Brent Hanneson wrote:uptowngirl92 wrote:If a & b are real, and ab + 2(a+b) = 21, what is the minimum value of (a+b)?
a) 2
b) 3
c) 4
d) 5
e) 6
How to approach?I do not even kno how to proceed:(
I don't think this question is valid.
For example, one solution to the equation is a=-12 and b=-4.5
Here, a+b=-16.5, which is less than all of the answer choices.

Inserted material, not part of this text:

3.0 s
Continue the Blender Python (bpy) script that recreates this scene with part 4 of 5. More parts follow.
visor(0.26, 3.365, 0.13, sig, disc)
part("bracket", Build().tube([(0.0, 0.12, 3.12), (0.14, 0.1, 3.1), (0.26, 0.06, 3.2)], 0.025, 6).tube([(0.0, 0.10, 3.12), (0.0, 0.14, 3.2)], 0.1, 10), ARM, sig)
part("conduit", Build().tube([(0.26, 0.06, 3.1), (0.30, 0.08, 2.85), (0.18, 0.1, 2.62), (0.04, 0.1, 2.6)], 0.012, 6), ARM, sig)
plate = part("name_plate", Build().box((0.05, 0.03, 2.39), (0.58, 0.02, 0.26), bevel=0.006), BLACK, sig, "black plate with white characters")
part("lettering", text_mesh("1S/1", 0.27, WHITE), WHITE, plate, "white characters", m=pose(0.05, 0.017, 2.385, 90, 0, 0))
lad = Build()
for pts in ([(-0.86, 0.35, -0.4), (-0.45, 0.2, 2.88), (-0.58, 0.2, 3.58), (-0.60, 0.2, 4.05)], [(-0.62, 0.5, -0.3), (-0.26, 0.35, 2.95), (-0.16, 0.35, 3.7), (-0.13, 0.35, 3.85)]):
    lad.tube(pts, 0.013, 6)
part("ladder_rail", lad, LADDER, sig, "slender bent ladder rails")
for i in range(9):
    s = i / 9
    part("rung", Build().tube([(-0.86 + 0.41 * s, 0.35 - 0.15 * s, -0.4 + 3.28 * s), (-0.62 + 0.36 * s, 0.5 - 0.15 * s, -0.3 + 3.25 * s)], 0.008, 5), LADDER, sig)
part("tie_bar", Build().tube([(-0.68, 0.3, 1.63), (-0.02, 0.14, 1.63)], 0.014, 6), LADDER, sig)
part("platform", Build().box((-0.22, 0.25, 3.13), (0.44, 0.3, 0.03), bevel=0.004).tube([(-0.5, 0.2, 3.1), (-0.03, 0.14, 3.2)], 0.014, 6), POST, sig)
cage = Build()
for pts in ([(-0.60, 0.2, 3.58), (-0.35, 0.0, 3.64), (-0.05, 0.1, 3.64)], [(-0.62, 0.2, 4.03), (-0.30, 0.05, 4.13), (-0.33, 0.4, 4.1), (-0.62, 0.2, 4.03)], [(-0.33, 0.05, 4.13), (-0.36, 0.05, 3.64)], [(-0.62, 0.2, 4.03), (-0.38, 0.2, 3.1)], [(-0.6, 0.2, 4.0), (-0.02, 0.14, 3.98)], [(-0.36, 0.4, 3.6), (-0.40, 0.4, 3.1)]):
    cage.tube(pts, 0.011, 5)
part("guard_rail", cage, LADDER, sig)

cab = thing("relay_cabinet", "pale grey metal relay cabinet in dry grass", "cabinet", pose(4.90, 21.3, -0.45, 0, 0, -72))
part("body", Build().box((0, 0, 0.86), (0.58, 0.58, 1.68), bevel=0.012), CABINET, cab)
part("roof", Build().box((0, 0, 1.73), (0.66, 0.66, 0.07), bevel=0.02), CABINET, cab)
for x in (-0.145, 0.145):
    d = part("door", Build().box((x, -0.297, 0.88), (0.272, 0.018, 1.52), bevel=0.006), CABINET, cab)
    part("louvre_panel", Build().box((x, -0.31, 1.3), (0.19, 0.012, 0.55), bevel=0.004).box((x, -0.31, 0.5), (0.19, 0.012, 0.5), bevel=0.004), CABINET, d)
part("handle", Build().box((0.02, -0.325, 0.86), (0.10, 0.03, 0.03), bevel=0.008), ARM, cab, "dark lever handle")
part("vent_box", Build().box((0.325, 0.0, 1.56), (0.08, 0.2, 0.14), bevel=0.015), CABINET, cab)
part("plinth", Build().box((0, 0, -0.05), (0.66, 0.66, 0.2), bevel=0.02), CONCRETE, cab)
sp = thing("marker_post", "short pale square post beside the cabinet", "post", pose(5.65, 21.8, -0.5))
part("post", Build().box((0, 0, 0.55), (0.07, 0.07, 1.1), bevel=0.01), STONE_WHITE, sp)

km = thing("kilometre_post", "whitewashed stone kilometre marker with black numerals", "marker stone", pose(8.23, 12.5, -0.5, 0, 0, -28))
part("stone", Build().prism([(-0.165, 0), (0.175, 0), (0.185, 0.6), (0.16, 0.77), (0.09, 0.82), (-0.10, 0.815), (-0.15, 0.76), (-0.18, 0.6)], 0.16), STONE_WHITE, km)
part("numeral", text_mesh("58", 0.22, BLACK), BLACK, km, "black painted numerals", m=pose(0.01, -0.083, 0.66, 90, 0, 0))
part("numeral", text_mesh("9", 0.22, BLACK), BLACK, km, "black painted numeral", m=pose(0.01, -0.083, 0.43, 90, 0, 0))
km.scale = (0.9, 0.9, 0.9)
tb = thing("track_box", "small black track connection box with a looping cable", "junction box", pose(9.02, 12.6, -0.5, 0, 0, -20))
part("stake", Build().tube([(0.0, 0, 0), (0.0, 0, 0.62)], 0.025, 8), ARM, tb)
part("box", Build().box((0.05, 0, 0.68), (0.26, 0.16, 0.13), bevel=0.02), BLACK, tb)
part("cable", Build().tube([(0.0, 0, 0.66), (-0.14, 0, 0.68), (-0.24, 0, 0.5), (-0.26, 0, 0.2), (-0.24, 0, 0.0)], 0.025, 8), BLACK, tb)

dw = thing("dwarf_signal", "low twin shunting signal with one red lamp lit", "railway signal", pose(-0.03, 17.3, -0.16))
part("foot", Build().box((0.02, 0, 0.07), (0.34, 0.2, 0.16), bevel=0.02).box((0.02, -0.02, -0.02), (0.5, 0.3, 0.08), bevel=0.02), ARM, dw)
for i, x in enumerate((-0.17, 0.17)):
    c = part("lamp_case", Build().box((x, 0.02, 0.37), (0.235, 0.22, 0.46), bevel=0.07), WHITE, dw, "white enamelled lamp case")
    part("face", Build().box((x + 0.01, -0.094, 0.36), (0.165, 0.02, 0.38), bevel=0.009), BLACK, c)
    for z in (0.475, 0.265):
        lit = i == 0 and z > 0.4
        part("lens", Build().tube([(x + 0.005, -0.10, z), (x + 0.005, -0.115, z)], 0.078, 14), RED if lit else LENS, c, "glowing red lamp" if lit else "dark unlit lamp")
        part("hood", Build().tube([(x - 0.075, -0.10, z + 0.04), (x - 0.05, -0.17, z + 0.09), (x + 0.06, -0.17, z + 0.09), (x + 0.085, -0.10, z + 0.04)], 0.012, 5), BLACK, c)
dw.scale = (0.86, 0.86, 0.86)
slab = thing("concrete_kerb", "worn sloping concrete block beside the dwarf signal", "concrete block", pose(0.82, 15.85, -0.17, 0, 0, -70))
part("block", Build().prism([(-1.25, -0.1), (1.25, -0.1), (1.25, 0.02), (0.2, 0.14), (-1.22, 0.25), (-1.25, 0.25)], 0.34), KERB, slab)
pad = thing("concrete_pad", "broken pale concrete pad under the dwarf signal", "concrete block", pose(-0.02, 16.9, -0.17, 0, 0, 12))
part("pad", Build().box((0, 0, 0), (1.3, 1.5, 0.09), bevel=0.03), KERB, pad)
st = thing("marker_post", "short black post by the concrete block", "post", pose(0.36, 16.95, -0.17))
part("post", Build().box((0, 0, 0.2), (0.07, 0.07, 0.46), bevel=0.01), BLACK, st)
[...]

Notice, that we can take the equation ab+2(a+b)=21 and solve for a+b to get a+b=(21-ab)/2
From here, we can make 21-ab infinitely small (e.g., -1,000,000,000) by making ab very very big. Subsequently, a+b can become infinitely small. So, I don't believe there is a lower bound for the value of a+b
I agree that the question is not valid if a and b are taken as real numbers.
If we take them to be integers, then i think we will get the answer as 6.
Taking that, I approached the question as follows:
ab + 2(a+b) =21
since the sum is odd => one of the numbers is odd, and the other even.
2(a+b) will always be even => ab is odd
Now, looking at the options we have I made the following table
(a+b) ab
6 9
5 11
4 13
3 15
2 17
Clearly, for a+b = 6 & ab = 9, we get a=b=3 as a solution.
In other cases we cant get an ordered pair (a,b) to satisfy the constraints.
If we do get such a question, the process of elimination could be an option.